ABSTRACT

Both in The Stationary Economy and in The Growing Economy we have been dealing with an economy in which conditions were such that perfect competition or perfect potential competition was possible. That is to say, we assumed that, if decisions were left to the whim of uncontrolled individuals, no individual decision-maker would be able by his own individual action significantly to affect the prices at which he could buy or sell the goods and services with which he was concerned. We showed that, in the unchanging conditions assumed in The Stationary Economy, any equilibrium reached in such conditions would represent an efficient situation in the sense that it would be impossible to make one citizen better off without making any other citizen worse off. (See Chapter XII of The Stationary Economy.)

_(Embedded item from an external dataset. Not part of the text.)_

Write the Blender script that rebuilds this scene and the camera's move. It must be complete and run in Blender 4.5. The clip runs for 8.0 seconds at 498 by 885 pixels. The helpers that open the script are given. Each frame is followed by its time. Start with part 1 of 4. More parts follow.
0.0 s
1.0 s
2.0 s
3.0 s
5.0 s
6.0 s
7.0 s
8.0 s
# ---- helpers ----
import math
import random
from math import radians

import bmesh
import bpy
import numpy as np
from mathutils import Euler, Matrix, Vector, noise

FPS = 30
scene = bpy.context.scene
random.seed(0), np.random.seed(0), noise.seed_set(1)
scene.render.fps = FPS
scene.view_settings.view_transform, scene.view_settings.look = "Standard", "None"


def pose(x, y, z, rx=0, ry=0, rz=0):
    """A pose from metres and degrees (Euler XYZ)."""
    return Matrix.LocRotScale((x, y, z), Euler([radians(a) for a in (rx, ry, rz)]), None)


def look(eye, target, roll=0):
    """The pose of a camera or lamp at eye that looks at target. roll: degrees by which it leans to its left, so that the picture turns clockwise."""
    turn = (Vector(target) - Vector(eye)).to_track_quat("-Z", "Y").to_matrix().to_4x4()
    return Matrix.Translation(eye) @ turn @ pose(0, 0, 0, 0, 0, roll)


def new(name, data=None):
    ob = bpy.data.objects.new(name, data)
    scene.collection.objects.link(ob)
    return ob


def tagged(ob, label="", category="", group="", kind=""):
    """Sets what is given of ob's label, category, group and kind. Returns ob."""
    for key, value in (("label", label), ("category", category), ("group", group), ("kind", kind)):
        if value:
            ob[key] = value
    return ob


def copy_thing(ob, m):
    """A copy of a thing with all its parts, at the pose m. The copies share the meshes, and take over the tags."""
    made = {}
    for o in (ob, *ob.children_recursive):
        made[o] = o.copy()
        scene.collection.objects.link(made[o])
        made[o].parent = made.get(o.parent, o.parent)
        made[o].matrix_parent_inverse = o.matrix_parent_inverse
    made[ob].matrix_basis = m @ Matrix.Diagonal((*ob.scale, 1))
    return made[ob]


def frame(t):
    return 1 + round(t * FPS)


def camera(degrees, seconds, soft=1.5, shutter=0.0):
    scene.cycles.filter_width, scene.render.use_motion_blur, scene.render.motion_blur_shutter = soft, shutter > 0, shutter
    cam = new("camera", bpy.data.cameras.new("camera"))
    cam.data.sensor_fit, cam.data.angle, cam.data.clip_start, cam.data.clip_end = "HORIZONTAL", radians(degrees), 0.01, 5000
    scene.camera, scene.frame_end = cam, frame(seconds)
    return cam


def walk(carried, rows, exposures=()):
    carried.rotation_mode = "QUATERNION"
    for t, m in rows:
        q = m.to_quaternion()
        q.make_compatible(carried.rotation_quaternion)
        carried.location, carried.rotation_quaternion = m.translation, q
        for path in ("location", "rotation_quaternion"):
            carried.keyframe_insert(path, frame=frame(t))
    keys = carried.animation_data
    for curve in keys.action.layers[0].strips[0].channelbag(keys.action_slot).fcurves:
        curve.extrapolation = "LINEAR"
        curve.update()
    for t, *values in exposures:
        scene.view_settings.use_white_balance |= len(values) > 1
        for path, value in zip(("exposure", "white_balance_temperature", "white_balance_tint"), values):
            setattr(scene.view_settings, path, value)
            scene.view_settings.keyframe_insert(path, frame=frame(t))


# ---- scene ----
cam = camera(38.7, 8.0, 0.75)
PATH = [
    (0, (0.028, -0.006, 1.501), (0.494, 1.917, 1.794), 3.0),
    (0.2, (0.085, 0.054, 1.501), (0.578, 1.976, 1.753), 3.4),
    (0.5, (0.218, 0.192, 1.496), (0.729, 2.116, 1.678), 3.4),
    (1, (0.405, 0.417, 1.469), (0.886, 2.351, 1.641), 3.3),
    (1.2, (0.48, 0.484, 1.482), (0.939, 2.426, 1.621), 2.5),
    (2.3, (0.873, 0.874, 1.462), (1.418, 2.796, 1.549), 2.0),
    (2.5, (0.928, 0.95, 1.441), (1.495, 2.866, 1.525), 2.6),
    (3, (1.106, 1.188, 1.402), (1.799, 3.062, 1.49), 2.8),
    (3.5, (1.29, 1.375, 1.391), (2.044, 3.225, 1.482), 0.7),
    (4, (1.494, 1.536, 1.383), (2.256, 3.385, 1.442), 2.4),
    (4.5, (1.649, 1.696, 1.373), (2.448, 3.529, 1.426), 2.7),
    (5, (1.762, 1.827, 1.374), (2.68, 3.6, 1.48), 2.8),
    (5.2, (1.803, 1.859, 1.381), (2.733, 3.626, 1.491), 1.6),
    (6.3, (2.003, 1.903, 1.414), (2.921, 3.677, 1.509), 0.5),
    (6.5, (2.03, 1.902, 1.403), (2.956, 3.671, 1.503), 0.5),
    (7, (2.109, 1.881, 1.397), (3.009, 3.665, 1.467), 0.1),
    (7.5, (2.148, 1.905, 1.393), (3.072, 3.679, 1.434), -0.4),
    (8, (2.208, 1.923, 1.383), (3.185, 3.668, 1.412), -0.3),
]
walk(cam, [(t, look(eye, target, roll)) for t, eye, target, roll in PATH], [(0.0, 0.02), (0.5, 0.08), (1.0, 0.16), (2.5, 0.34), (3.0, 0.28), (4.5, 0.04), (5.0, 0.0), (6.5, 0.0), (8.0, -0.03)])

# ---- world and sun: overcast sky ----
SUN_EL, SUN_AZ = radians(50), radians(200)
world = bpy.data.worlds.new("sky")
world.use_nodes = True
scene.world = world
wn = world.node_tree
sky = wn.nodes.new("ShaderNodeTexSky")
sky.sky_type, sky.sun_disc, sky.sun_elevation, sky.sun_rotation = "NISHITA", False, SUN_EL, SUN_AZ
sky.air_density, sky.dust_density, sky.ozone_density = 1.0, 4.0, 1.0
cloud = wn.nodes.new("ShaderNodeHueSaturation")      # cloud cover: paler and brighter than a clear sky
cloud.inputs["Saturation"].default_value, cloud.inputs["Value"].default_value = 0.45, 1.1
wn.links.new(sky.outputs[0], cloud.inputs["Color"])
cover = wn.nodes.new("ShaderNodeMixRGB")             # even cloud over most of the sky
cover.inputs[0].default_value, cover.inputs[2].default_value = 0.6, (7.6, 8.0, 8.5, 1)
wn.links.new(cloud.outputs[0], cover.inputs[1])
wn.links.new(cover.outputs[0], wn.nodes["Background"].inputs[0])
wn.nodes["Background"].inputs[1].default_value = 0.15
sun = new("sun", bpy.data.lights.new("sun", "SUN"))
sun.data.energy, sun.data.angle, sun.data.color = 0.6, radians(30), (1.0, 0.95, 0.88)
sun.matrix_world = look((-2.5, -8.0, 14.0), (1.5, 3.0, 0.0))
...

In The Growing Economy we introduced three major factors of change into this type of economy, namely population growth, capital accumulation, and technical progress. It was a major theme of that volume that once again, provided that competition was perfect, any equilibrium reached in such conditions would represent an efficient outcome provided that one basic condition could be fulfilled. The efficient outcome would in this case take the form of an efficient time-path of the economy, in the sense that things would so develop through time that it would be impossible to make any one citizen better off at any one point of time without making someone worse off either at that point of time or at some other point of time; and the basic conditions for this result to be achieved was that each individual decision-maker should not only know the current levels, but should also correctly foresee the future course, of all the prices with which he was concerned. (See Chapter XXIII of The Growing Economy.)

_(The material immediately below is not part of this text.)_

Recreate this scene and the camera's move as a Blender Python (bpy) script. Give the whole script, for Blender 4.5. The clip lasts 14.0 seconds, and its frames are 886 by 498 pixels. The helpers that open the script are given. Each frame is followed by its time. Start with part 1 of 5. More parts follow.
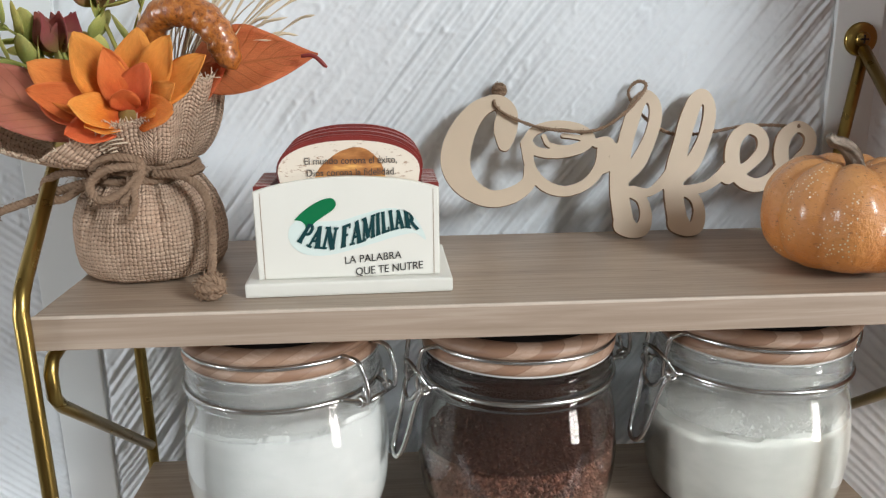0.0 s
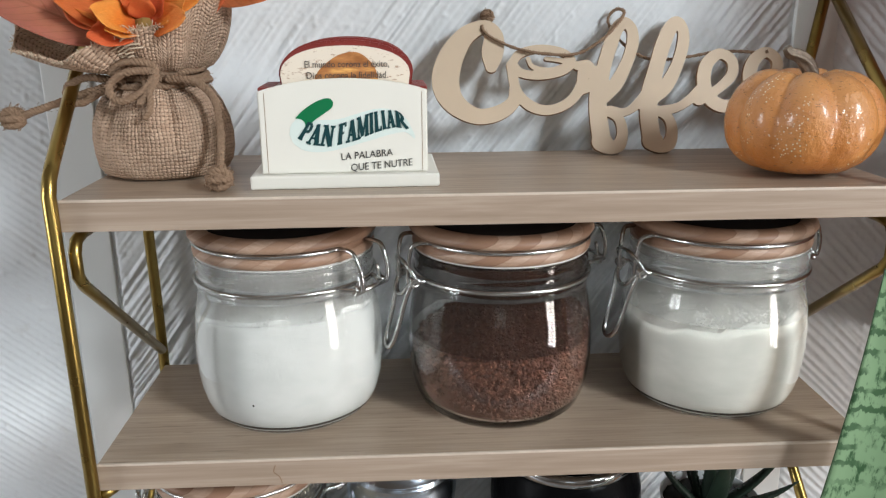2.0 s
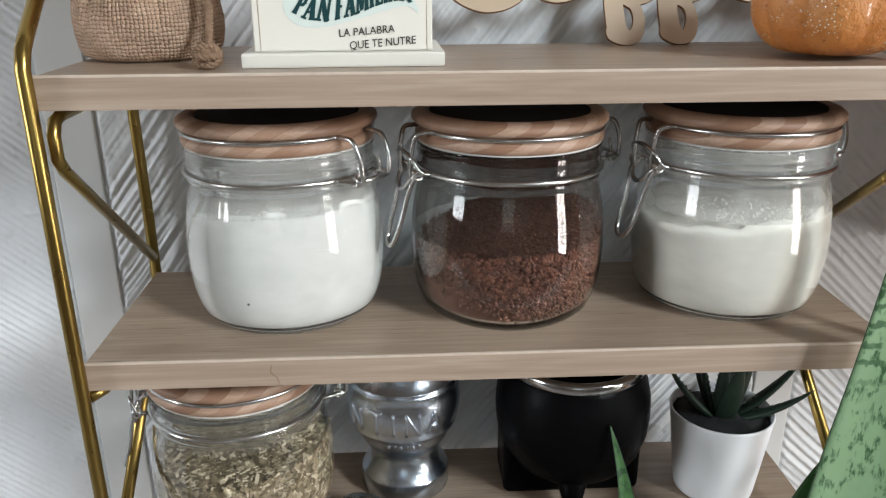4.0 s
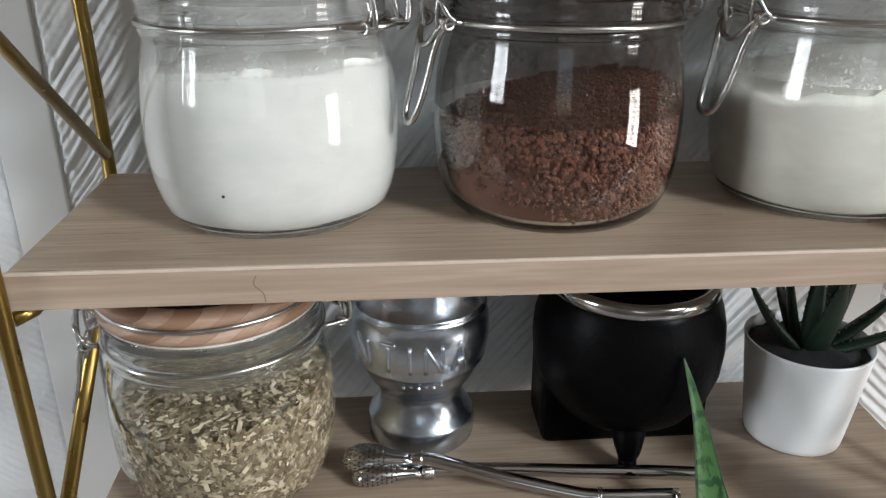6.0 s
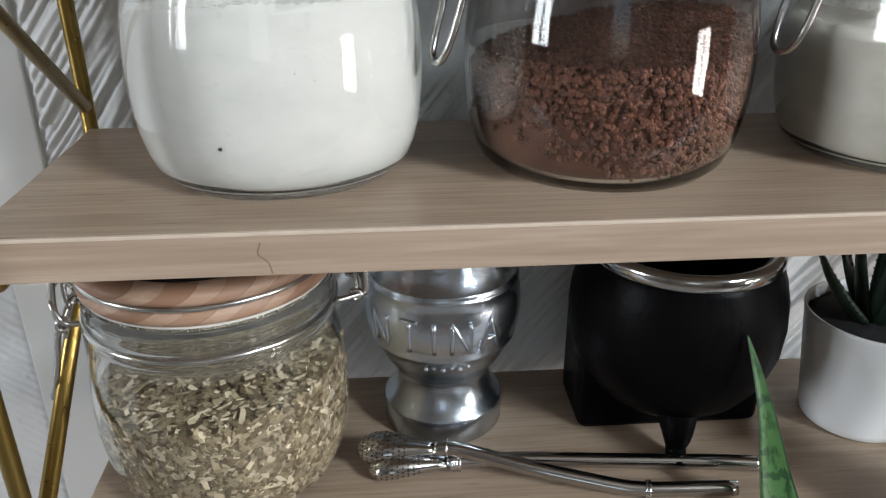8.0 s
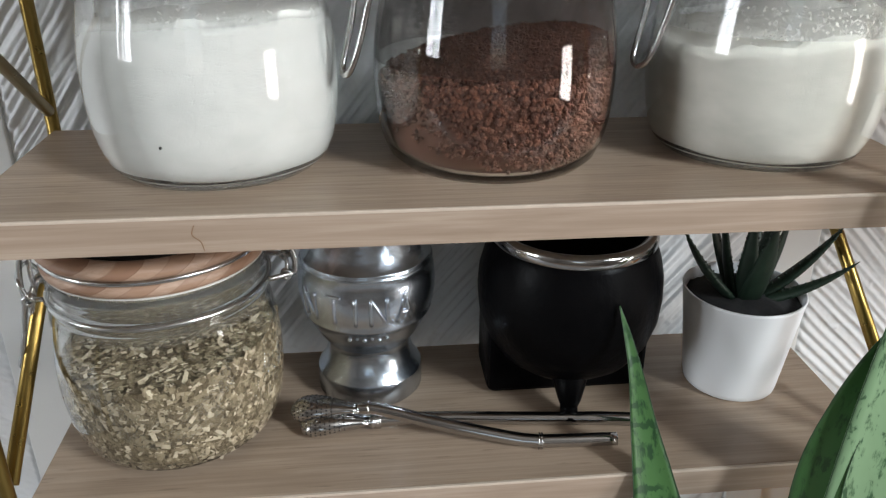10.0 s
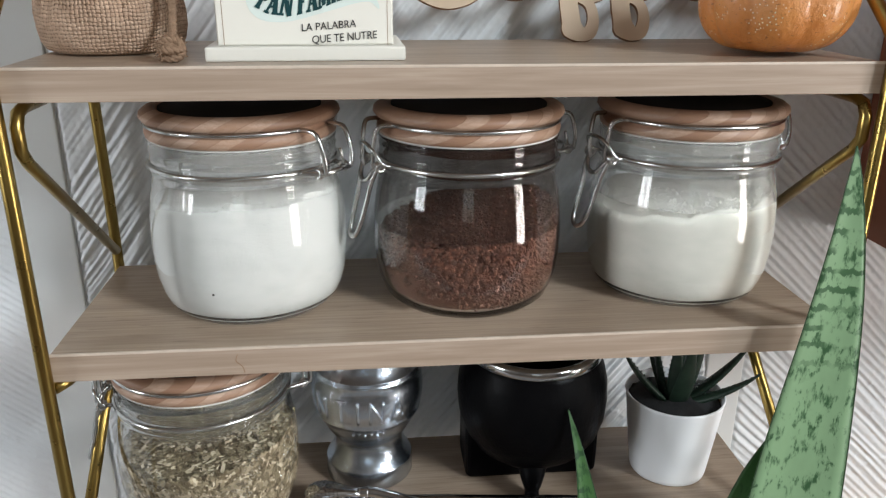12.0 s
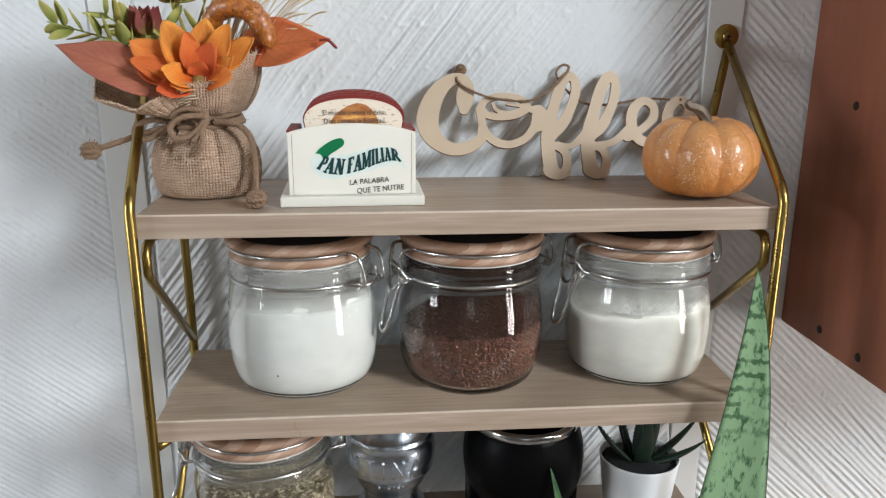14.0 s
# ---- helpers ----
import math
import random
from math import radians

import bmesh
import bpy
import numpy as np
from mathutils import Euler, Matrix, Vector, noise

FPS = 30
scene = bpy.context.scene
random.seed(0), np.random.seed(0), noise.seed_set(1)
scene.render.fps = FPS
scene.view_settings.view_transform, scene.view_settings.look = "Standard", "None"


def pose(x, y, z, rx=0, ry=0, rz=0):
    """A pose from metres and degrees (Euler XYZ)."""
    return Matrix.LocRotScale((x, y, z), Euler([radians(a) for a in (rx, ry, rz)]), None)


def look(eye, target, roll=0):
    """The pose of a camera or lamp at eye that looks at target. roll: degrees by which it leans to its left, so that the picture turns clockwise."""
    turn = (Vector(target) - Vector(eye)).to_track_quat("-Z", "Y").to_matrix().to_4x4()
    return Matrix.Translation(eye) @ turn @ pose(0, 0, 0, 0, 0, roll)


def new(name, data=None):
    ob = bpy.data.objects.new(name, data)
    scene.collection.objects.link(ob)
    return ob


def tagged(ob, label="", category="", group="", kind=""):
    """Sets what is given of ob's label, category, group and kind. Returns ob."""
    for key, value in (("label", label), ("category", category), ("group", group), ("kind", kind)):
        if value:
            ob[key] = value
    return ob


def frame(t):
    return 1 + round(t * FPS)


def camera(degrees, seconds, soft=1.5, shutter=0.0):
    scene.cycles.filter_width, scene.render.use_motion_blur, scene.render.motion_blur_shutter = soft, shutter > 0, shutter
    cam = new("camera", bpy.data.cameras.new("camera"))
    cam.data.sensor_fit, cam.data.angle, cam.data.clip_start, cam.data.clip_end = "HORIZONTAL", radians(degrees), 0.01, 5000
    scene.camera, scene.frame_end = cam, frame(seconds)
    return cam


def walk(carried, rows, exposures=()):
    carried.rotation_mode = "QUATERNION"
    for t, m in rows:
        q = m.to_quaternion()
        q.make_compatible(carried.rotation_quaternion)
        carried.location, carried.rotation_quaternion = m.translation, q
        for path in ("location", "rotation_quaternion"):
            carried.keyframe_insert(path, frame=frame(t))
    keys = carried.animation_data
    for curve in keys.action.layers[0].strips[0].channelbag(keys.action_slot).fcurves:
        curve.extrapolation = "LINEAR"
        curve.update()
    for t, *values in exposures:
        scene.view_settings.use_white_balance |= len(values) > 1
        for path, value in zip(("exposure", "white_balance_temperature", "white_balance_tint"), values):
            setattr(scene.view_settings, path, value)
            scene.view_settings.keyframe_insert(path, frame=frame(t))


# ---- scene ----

Of course, this basic condition can never be exactly, or even perhaps approximately, fulfilled. Uncertainty about future basic conditions (for example, about the future course of technical knowledge) makes it impossible. This was recognized in The Growing Economy, where there was some discussion of the way in

which unavoidable risk and uncertainty might affect decisions (Chapter XXI) and of some ways in which inefficiencies due to uncertainty about the future might be reduced (Chapter XXII). But the central theme and purpose of The Growing Economy was to consider equilibrium growth and efficient time-paths of the economy. The great bulk of the problems which arise when false expectations about future market conditions are formed and when, as a result, disequilibrium growth occurs and the economy threatens to move along an inefficient time-path was severely neglected. It is the purpose of the present volume to consider these issues.